Op-Ed: Transportation Funding Talks Must Include Transit, Climate Change

Screen Shot 2015-09-02 at 1.02.04 PMAn op-ed piece in the Sacramento Bee this morning points out the strange disconnects in current legislative discussions on funding transportation.

Authors Jeanie Ward-Waller, policy director of the California Bicycle Coalition, and Chanell Fletcher, senior California policy manager for the Safe Routes to School National Partnership, point out that “two deeply intertwined debates are underway in their usual separate silos in the Legislature.”

Those two separate discussions are about reducing carbon emissions—by, among other things, cutting petroleum use in half – and the special session on transportation infrastructure. The focus of the special session, say the authors, “has been on filling potholes and adding new highway lanes to move more trucks.”

But, they say, “the hard truth is we can’t tackle climate change without dealing with transportation” because transportation accounts for such a large portion of greenhouse gas emissions in California.

Filling potholes doesn’t “fix” our transportation system, but simply paves over a system of highways designed for a 20th century California. Building more highways doesn’t fix our congestion problem. Studies show that the new lanes will just fill up with more cars and trucks as our population and economy continue to grow, and then be marked with potholes in another ten years.

How can we significantly cut petroleum use if we only invest in solutions that add more cars and trucks on our roads? Encouraging consumers to buy electric vehicles will help but will only get us part way.
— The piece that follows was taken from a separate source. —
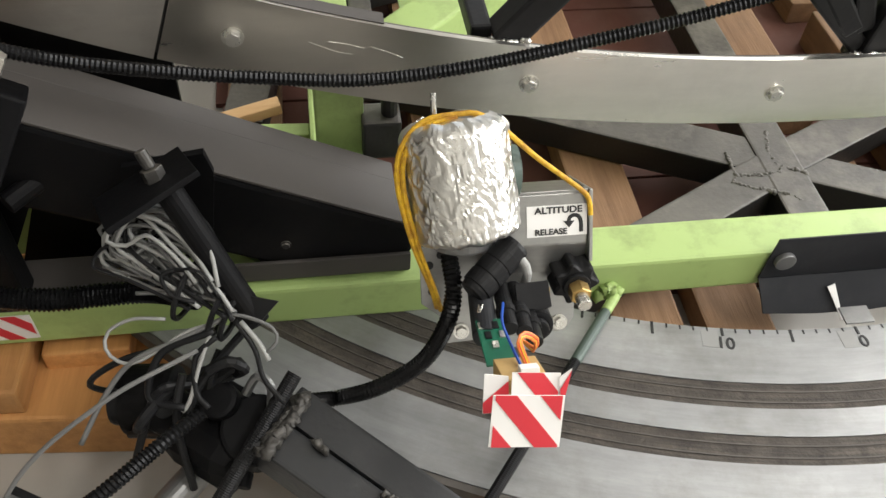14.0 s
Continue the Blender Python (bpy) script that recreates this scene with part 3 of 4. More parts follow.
for cr in [o for o in scene.objects if o.name.startswith("cradle_beam") and o.parent is None][:1]:
    part("web_plate", sheet([(-0.569, 0.16), (-0.43, 0.16), (-0.43, 0.17), (-0.56, 0.235), (-0.60, 0.26), (-0.60, 0.205)], 0.006, basis((0, -0.664, 0), (1, 0, 0), (0, 0, 1))), BLACK, cr, "black steel web plate")
    part("web_post", sheet([(-0.839, 0.16), (-0.792, 0.16), (-0.735, 0.275), (-0.70, 0.32), (-0.82, 0.37)], 0.006, basis((0, -0.664, 0), (1, 0, 0), (0, 0, 1))), BLACK, cr)
    part("pivot_bracket", sheet([(-0.655, 0.225), (-0.605, 0.215), (-0.593, 0.296), (-0.598, 0.318), (-0.661, 0.308), (-0.666, 0.27)], 0.006, basis((0, -0.70, 0), (1, 0, 0), (0, 0, 1))), BLACK, cr)
    part("foot_angle", box(-0.517, -0.7038, 0.169, 0.165, 0.004, 0.022, 0.001), DUSTY, cr)
    part("rear_flange", bar((-0.445, -0.637, 0.2167), (-1.2, -0.637, 0.584), 0.024, 0.003, 0.001), DUSTY, cr)
    part("gusset_edge", sheet([(-0.806, 0.105), (-0.694, 0.105), (-0.727, 0.185), (-0.774, 0.187)], 0.006, basis((0, -0.612, 0), (1, 0, 0), (0, 0, 1))), BLACK, cr)
    # Bright rod put in for the strong white reflection on the stay.
    part("white_sleeve", cyl((-1.068, -0.73, 0.484), (-1.006, -0.73, 0.415), 0.008, 20, 0.002), STEEL, cr, "bright steel piece put in for the glint on the stay")

    # Black sheet added to keep the gap dark and cover the ring.
    part("rear_web", sheet([(-0.84, 0.16), (-0.795, 0.16), (-0.765, 0.237), (-0.625, 0.237), (-0.625, 0.355), (-0.80, 0.43), (-1.05, 0.52), (-1.05, 0.43), (-0.87, 0.34)], 0.006, basis((0, -0.60, 0), (1, 0, 0), (0, 0, 1))), BLACK, cr, "black sheet added to hide the ring behind the beam")
    for x, z in ((-0.545, 0.20), (-0.60, 0.185), (-0.50, 0.172)):
        hexbolt((x, -0.7012, z), (0, -1, 0), 0.0035, 0.003, DARKSTEEL, cr)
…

The solutions “include improving and expanding transit service so buses and trains are convenient, reliable and affordable, especially for commuters who can’t afford a car” and “networks of protected bike lanes and sidewalks to connect neighborhoods to transit, schools, parks, shopping and work so families don’t need a car for every trip.”

These solutions are also climate solutions. They create healthier, more vibrant communities and reduce the cost of transportation for families. Plus, fewer cars on the road means fewer potholes to repair ten years from now.

The authors are part of a coalition calling for increased transit funding and for making it safer and more convenient to walk or ride bikes to connect with transit.